Naucalpan es un pueblo vivo que despierta y te
despierta muy temprano. El ruido de motores, de bocinas, de gritos desconocidos
de vendedores ambulantes pone un alto al sueño más celoso o más profundo. Y así
empieza un día donde el tiempo, tiene otro tiempo, que va del saludo, al agua
del café, al disfrute del café en compañía. Una hora es un tiempo muy largo, un
día son muchísimas horas.
Pero quiero
destacar en esta parte de mi historia, la vivencia y el quehacer de este lugar al caer la noche.
Me propuse para
ello, acompañar todos los días a mi anfitrión a recoger a su hija a la salida
de la escuela. Es esta una preparatoria o bachillerato, que en su turno
vespertino, termina su horario ¡a las nueve de la noche!
De esa escuela, cientos
de muchachos uniformados salían y formaban grupos de amigos por las calles
aledañas; unos para conversar mientras caminaban; otros para fumar juntos, y
los de más allá, iban al encuentro con su enamorada o su novio, para luego, en
ese caminar lento del noviazgo, sin mayor prisa que la de demorarse lo más
posible, irse quedando en las esquinas.
Mientras
caminábamos de regreso, observaba las ventanas abiertas de las casa, su luz doméstica.
Vi personas a la mesa, o viendo televisión. Presencié tiendas abiertas muy
iluminadas donde los transeúntes se detenían a comprar sin apuros. Me asombré al ver a dos policías “taquiando”

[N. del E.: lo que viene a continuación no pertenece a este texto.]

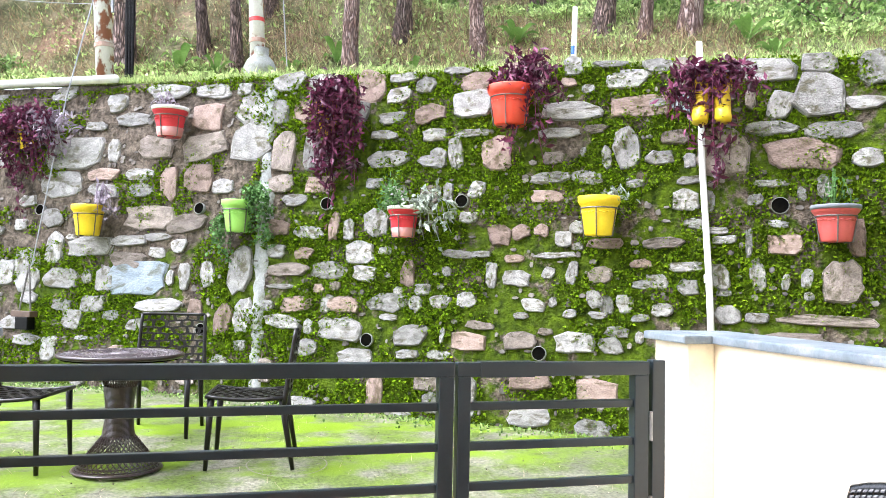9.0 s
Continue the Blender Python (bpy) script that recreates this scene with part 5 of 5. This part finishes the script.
# planter in the shape of a pair of boots
boots = thing("boot_planter", "yellow planter shaped like a pair of boots", "planter", Matrix.Translation(on_wall(2.76, 2.70, 0.19)) @ Matrix.Rotation(WALL_TURN, 4, 'Z') @ Matrix.Diagonal((1.14, 1.1, 1.06, 1)))
for dx, tilt in ((-0.075, 0.05), (0.075, -0.05)):
    bm = bmesh.new()
    secs = []
    for z, hx, fy, by in ((0.0, 0.050, -0.14, 0.05), (0.03, 0.056, -0.15, 0.055), (0.08, 0.054, -0.135, 0.055), (0.12, 0.052, -0.085, 0.055), (0.17, 0.054, -0.058, 0.058), (0.27, 0.064, -0.066, 0.066), (0.285, 0.074, -0.076, 0.076), (0.345, 0.074, -0.078, 0.078), (0.35, 0.064, -0.066, 0.066), (0.33, 0.055, -0.05, 0.05)):
        cy, hy = (fy + by) / 2, (by - fy) / 2
        secs.append([bm.verts.new((dx + tilt * z + hx * math.cos(a), cy + hy * math.sin(a), z)) for a in [6.2832 * k / 18 for k in range(18)]])
    for a, b in zip(secs, secs[1:]):
        for k in range(18):
            bm.faces.new((a[k], a[(k + 1) % 18], b[(k + 1) % 18], b[k]))
    bm.faces.new(secs[0][::-1])
    bm.faces.new(secs[-1])
    b1 = part("boot", bm, POT["yellow"], boots, smooth=True)
    bm = bmesh.new()
    for z in (0.10, 0.14, 0.18, 0.22):
        add_tube(bm, [(dx - 0.03 + tilt * z, -0.062 - 0.02 * (z < 0.12), z), (dx + 0.03 + tilt * z, -0.062 - 0.02 * (z < 0.12), z + 0.02)], 0.005, 5)
    part("lace", bm, POT["yellow"], b1)
bm = bmesh.new()
add_tube(bm, [(0, 0.05, 0.2), (0, 0.16, 0.2)], 0.008, 6)
part("bracket", bm, WIRE, boots, "iron wall bracket")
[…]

en una esquina, de espaldas al flujo de personas. Observé ventas de ropa y de
juguetes con un enérgico movimiento de clientes; gentes sentadas comiendo una
torta, una hamburguesa, un pollo frito; sobre todo, vi niños caminando solos
por la calle.
Dejando el área
comercial, volví a ver algo perdido en mi memoria: pasajes estrechos donde
muchachos jugaban al futbol por la noche. En derredor suyo, amigas, novias,
hermanas o primas conversaban y la gente adulta, recostada en los umbrales de
las puertas abiertas, tomaba el aire fresquísimo de esta tan sólo inusual hora,
para este desconocido que miraba.
¡¿Qué encanto tenía todo esto?! ¿Por qué me trae nostalgia y añoranza,
alegría y bienestar? Quizás porque los salvadoreños hemos dejado atrás hace
mucho tiempo esa vivencia a la luz de los faroles. Quizás, porque pese a la misma estrechez, la
misma lucha y la misma pobreza, México todavía tiene o conserva algo, que
nosotros hemos perdido para siempre.